> **Directive**:
Make an exact copy of the lines, leaving the pictures out.

>> Start

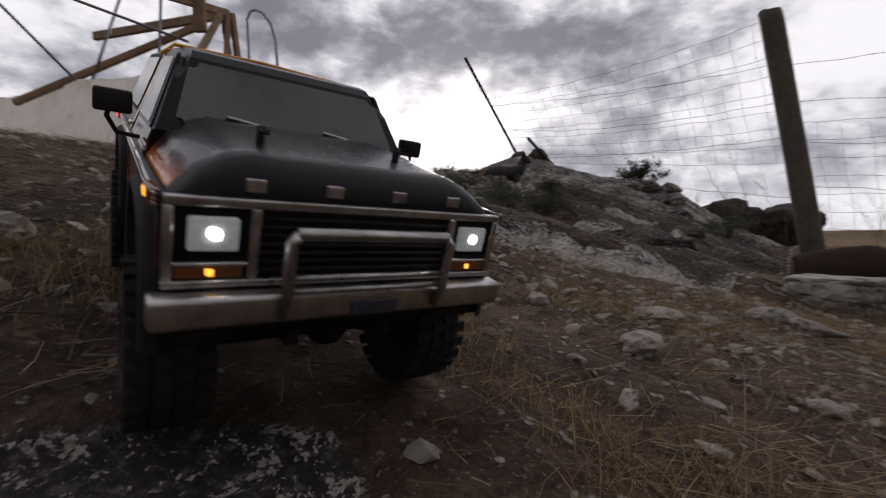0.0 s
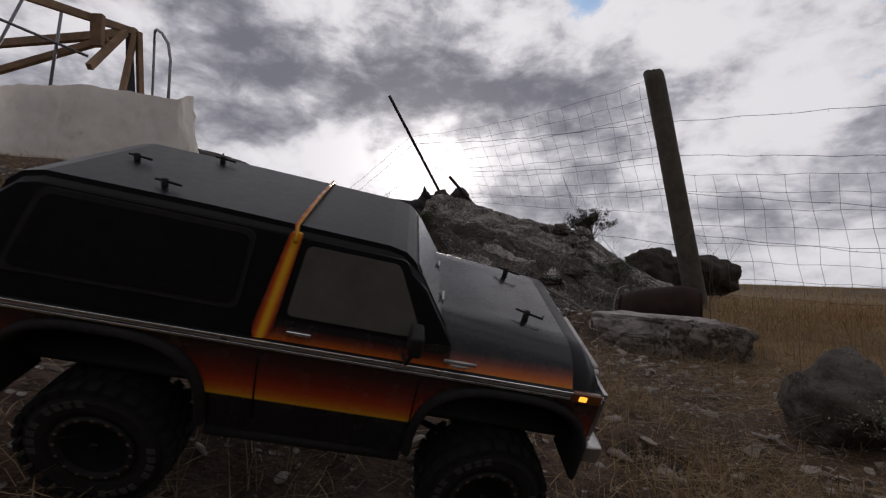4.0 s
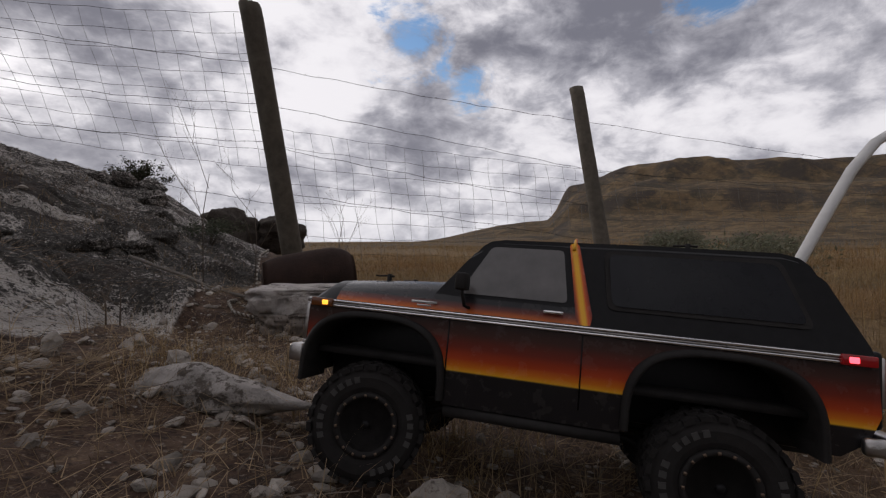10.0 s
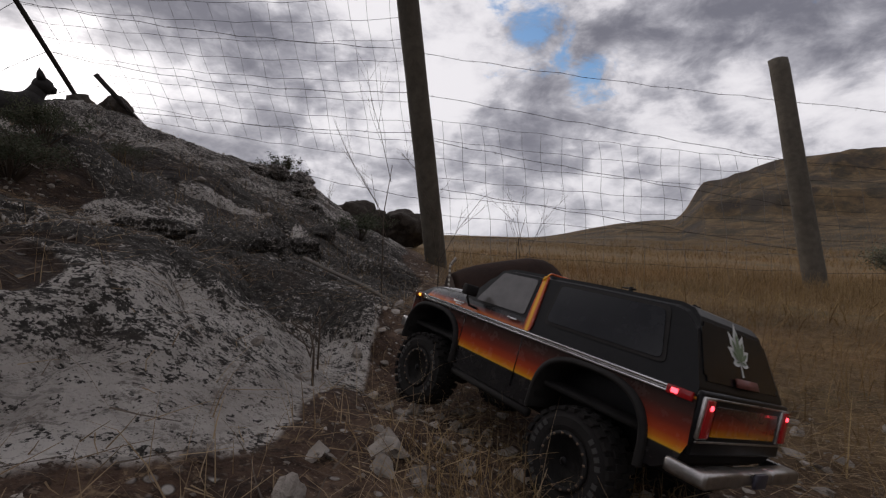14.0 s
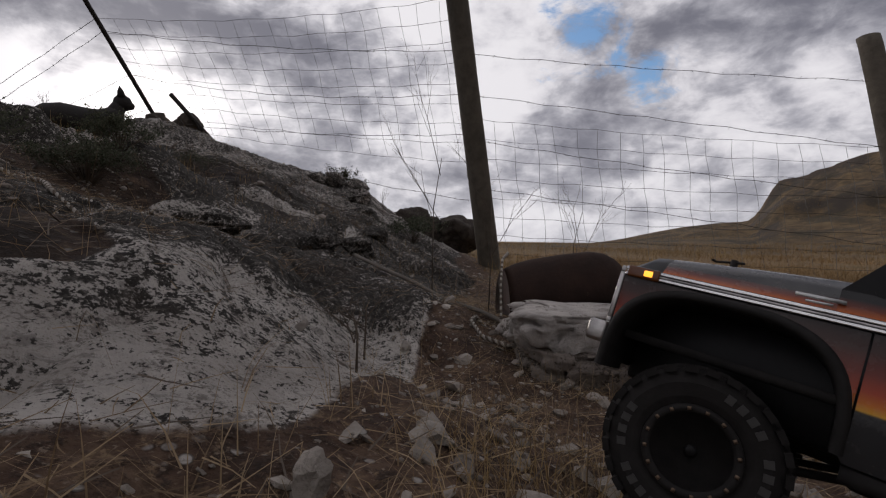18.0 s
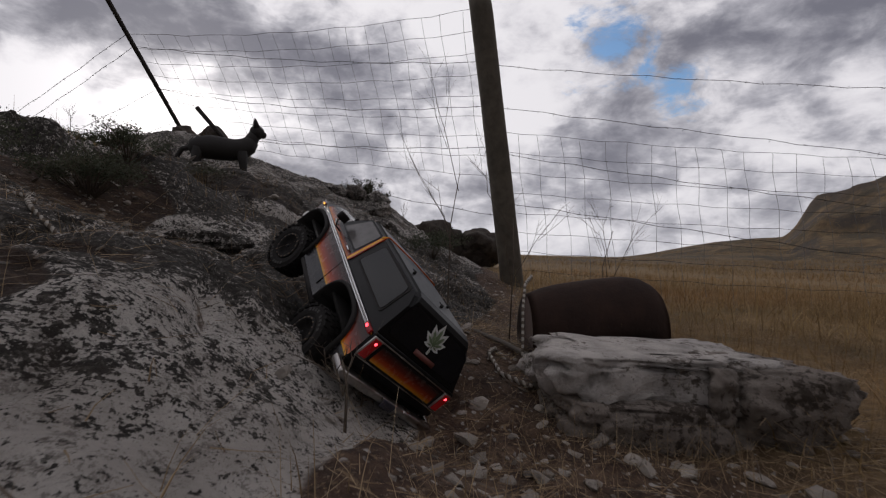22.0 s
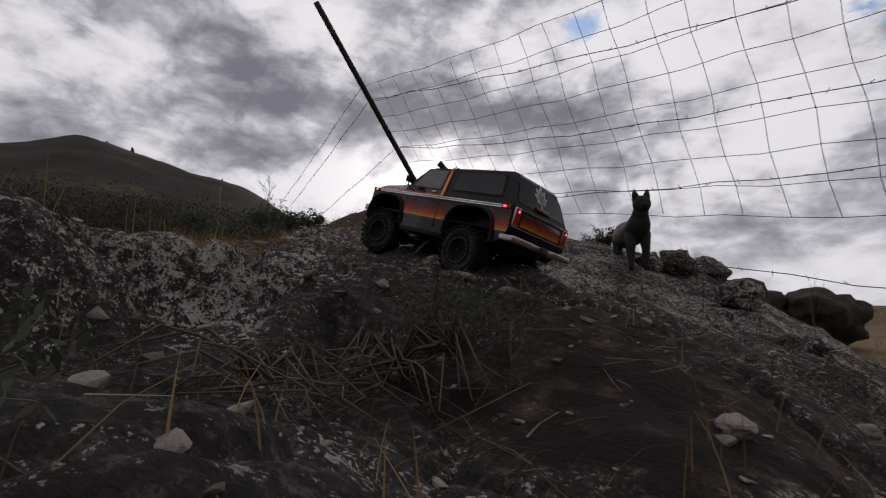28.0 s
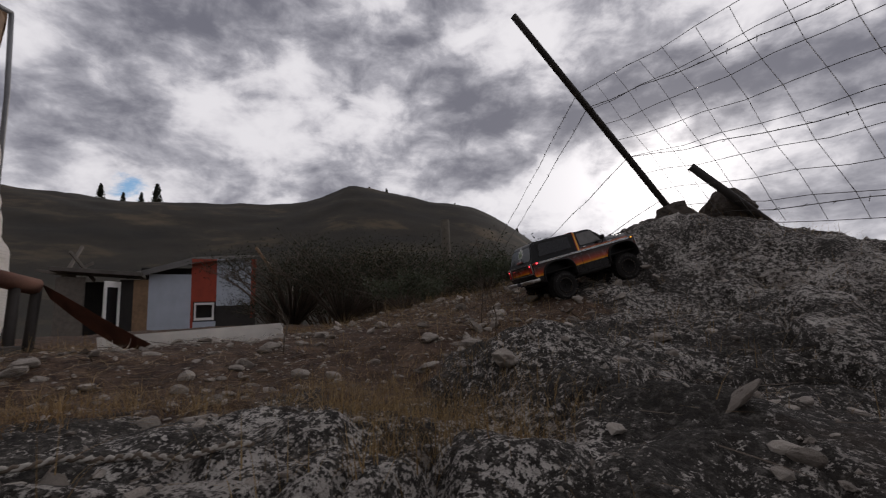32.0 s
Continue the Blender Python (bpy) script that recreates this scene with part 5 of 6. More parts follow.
CAT_ROWS = [cat_row(0.0, 0.56, 4.26, 0.0, 0, 0.05), cat_row(20.3, 0.56, 4.26, 0.0, 0, 0.05), cat_row(21.0, 0.74, 4.25, -4.0), cat_row(21.5, 0.97, 4.28, -8.0), cat_row(22.0, 1.17, 4.34, -10.0), cat_row(22.5, 1.47, 4.42, -4.0), cat_row(23.0, 1.66, 4.50, 15.0, 0, 0.0), cat_row(24.0, 1.92, 4.60, 5.0, 0, 0.0), cat_row(24.7, 1.96, 4.68, 0.0, 0, 0.0), cat_row(26.0, 2.15, 5.35, 240.0 - 180.0), cat_row(26.3, 2.20, 5.42, 0.0), cat_row(26.5, 2.22, 5.45, -60.0), cat_row(28.0, 2.18, 5.42, -100.0), cat_row(29.0, 2.00, 5.42, -130.0), cat_row(32.0, 2.00, 5.42, -130.0)]


# ---- stones, straw and plants ----
def spread(n, x0, x1, y0, y1, keep):
    x, y = RNG.uniform(x0, x1, n), RNG.uniform(y0, y1, n)
    k = RNG.rand(n) < keep(x, y)
    return x[k], y[k]


def pebble_field(name, n, x0, x1, y0, y1, keep, lo, hi, mat, label, seed, cuts=1):
    """Many small angular stones as one mesh."""
    rs = np.random.RandomState(seed)
    x, y = spread(n, x0, x1, y0, y1, keep)
    m = len(x)
    bm = bmesh.new()
    bmesh.ops.create_icosphere(bm, subdivisions=cuts, radius=1.0)
    v = np.array([p.co[:] for p in bm.verts])
    f = np.array([[q.index for q in p.verts] for p in bm.faces])
    bm.free()
    size = lo * (hi / lo) ** (rs.rand(m) ** 2.2)
    jit = 1 + (0.36 if cuts == 1 else 0.07) * rs.normal(size=(m, len(v), 1)).clip(-1.3, 1.5)
    if cuts > 1:
        # broken faces
        for _ in range(7):
            nrm = rs.normal(size=(m, 1, 3))
            nrm /= np.linalg.norm(nrm, axis=2, keepdims=True)
            c = (v[None] * nrm).sum(2, keepdims=True)
            jit = np.where(c > 0.3, np.minimum(jit, (0.58 + 0.3 * rs.rand(m, 1, 1)) / np.maximum(c, 0.3)), jit)
    sc = np.stack([1 + 0.5 * rs.rand(m), 0.7 + 0.4 * rs.rand(m), 0.35 + 0.45 * rs.rand(m)], -1)
    p = v[None] * jit * sc[:, None]
    a = rs.rand(m) * 6.28
    c, s = np.cos(a)[:, None], np.sin(a)[:, None]
    tl = rs.normal(size=(m, 1)) * 0.35
    px, py, pz = p[..., 0] * c - p[..., 1] * s, p[..., 0] * s + p[..., 1] * c, p[..., 2]
    pz = pz + px * tl
    co = np.stack([x[:, None] + px * size[:, None], y[:, None] + py * size[:, None], land(x, y)[:, None] + (pz + 0.12) * size[:, None]], -1).reshape(-1, 3)
    tris = (f[None] + (np.arange(m) * len(v))[:, None, None]).reshape(-1, 3)
    ob = raw_mesh(name, co, tris, mat, "stuff", label, "stones")
    ob.data.polygons.foreach_set("use_smooth", np.zeros(len(ob.data.polygons), bool))
    return ob


pebble_field("gravel", 26000, -1.6, 2.2, -0.9, 3.2, lambda x, y: (1 - 0.85 * rock_mask(x, y)) * (1 - 0.7 * humus(x, y)) * (0.25 + 0.75 * ss(0.42, 0.62, 0.5 + fbm(x, y, 1.4, 81))) * ss(1.9, 1.0, x - 0.2 * y) * 0.7, 0.0022, 0.015, M_STONE, "pale limestone gravel in brown dirt", 5)
pebble_field("rubble", 2300, -1.8, 1.6, -0.9, 3.4, lambda x, y: (1 - 0.8 * rock_mask(x, y)) * ss(0.40, 0.65, 0.5 + fbm(x, y, 1.1, 83)) * ss(1.5, 0.8, x - 0.25 * y), 0.007, 0.023, M_STONE, "loose pale limestone lumps", 6, 2)
pebble_field("shelf_rubble", 9000, -2.6, 3.2, 3.0, 7.6, lambda x, y: (0.35 + 0.4 * ss(0.45, 0.6, 0.5 + fbm(x, y, 1.2, 87))) * (1 - 0.6 * humus(x, y)) * ss(0.9, 0.2, 0.8 * (x - 2.6) - 0.6 * (y - 3.6)), 0.003, 0.013, M_STONE, "stone chips over the rock shelf", 7)
pebble_field("path_rubble", 520, 0.25, 1.05, 0.75, 1.55, lambda x, y: (1 - 0.8 * rock_mask(x, y)) * ss(0.35, 0.6, 0.5 + fbm(x, y, 2.0, 85)), 0.005, 0.017, M_STONE, "loose pale limestone lumps beside the path", 8, 2)
pebble_field("shelf_stones", 2600, -1.3, 1.3, 3.7, 5.8, lambda x, y: (1 - 0.7 * rock_mask(x, y)) * (0.2 + 0.8 * ss(0.45, 0.62, 0.5 + fbm(x, y, 1.7, 89))), 0.006, 0.030, M_STONE, "loose grey stones on the rock shelf", 9, 2)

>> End

> **Solution**:
0.0 s
4.0 s
10.0 s
14.0 s
18.0 s
22.0 s
28.0 s
32.0 s
Continue the Blender Python (bpy) script that recreates this scene with part 5 of 6. More parts follow.
CAT_ROWS = [cat_row(0.0, 0.56, 4.26, 0.0, 0, 0.05), cat_row(20.3, 0.56, 4.26, 0.0, 0, 0.05), cat_row(21.0, 0.74, 4.25, -4.0), cat_row(21.5, 0.97, 4.28, -8.0), cat_row(22.0, 1.17, 4.34, -10.0), cat_row(22.5, 1.47, 4.42, -4.0), cat_row(23.0, 1.66, 4.50, 15.0, 0, 0.0), cat_row(24.0, 1.92, 4.60, 5.0, 0, 0.0), cat_row(24.7, 1.96, 4.68, 0.0, 0, 0.0), cat_row(26.0, 2.15, 5.35, 240.0 - 180.0), cat_row(26.3, 2.20, 5.42, 0.0), cat_row(26.5, 2.22, 5.45, -60.0), cat_row(28.0, 2.18, 5.42, -100.0), cat_row(29.0, 2.00, 5.42, -130.0), cat_row(32.0, 2.00, 5.42, -130.0)]


# ---- stones, straw and plants ----
def spread(n, x0, x1, y0, y1, keep):
    x, y = RNG.uniform(x0, x1, n), RNG.uniform(y0, y1, n)
    k = RNG.rand(n) < keep(x, y)
    return x[k], y[k]


def pebble_field(name, n, x0, x1, y0, y1, keep, lo, hi, mat, label, seed, cuts=1):
    """Many small angular stones as one mesh."""
    rs = np.random.RandomState(seed)
    x, y = spread(n, x0, x1, y0, y1, keep)
    m = len(x)
    bm = bmesh.new()
    bmesh.ops.create_icosphere(bm, subdivisions=cuts, radius=1.0)
    v = np.array([p.co[:] for p in bm.verts])
    f = np.array([[q.index for q in p.verts] for p in bm.faces])
    bm.free()
    size = lo * (hi / lo) ** (rs.rand(m) ** 2.2)
    jit = 1 + (0.36 if cuts == 1 else 0.07) * rs.normal(size=(m, len(v), 1)).clip(-1.3, 1.5)
    if cuts > 1:
        # broken faces
        for _ in range(7):
            nrm = rs.normal(size=(m, 1, 3))
            nrm /= np.linalg.norm(nrm, axis=2, keepdims=True)
            c = (v[None] * nrm).sum(2, keepdims=True)
            jit = np.where(c > 0.3, np.minimum(jit, (0.58 + 0.3 * rs.rand(m, 1, 1)) / np.maximum(c, 0.3)), jit)
    sc = np.stack([1 + 0.5 * rs.rand(m), 0.7 + 0.4 * rs.rand(m), 0.35 + 0.45 * rs.rand(m)], -1)
    p = v[None] * jit * sc[:, None]
    a = rs.rand(m) * 6.28
    c, s = np.cos(a)[:, None], np.sin(a)[:, None]
    tl = rs.normal(size=(m, 1)) * 0.35
    px, py, pz = p[..., 0] * c - p[..., 1] * s, p[..., 0] * s + p[..., 1] * c, p[..., 2]
    pz = pz + px * tl
    co = np.stack([x[:, None] + px * size[:, None], y[:, None] + py * size[:, None], land(x, y)[:, None] + (pz + 0.12) * size[:, None]], -1).reshape(-1, 3)
    tris = (f[None] + (np.arange(m) * len(v))[:, None, None]).reshape(-1, 3)
    ob = raw_mesh(name, co, tris, mat, "stuff", label, "stones")
    ob.data.polygons.foreach_set("use_smooth", np.zeros(len(ob.data.polygons), bool))
    return ob


pebble_field("gravel", 26000, -1.6, 2.2, -0.9, 3.2, lambda x, y: (1 - 0.85 * rock_mask(x, y)) * (1 - 0.7 * humus(x, y)) * (0.25 + 0.75 * ss(0.42, 0.62, 0.5 + fbm(x, y, 1.4, 81))) * ss(1.9, 1.0, x - 0.2 * y) * 0.7, 0.0022, 0.015, M_STONE, "pale limestone gravel in brown dirt", 5)
pebble_field("rubble", 2300, -1.8, 1.6, -0.9, 3.4, lambda x, y: (1 - 0.8 * rock_mask(x, y)) * ss(0.40, 0.65, 0.5 + fbm(x, y, 1.1, 83)) * ss(1.5, 0.8, x - 0.25 * y), 0.007, 0.023, M_STONE, "loose pale limestone lumps", 6, 2)
pebble_field("shelf_rubble", 9000, -2.6, 3.2, 3.0, 7.6, lambda x, y: (0.35 + 0.4 * ss(0.45, 0.6, 0.5 + fbm(x, y, 1.2, 87))) * (1 - 0.6 * humus(x, y)) * ss(0.9, 0.2, 0.8 * (x - 2.6) - 0.6 * (y - 3.6)), 0.003, 0.013, M_STONE, "stone chips over the rock shelf", 7)
pebble_field("path_rubble", 520, 0.25, 1.05, 0.75, 1.55, lambda x, y: (1 - 0.8 * rock_mask(x, y)) * ss(0.35, 0.6, 0.5 + fbm(x, y, 2.0, 85)), 0.005, 0.017, M_STONE, "loose pale limestone lumps beside the path", 8, 2)
pebble_field("shelf_stones", 2600, -1.3, 1.3, 3.7, 5.8, lambda x, y: (1 - 0.7 * rock_mask(x, y)) * (0.2 + 0.8 * ss(0.45, 0.62, 0.5 + fbm(x, y, 1.7, 89))), 0.006, 0.030, M_STONE, "loose grey stones on the rock shelf", 9, 2)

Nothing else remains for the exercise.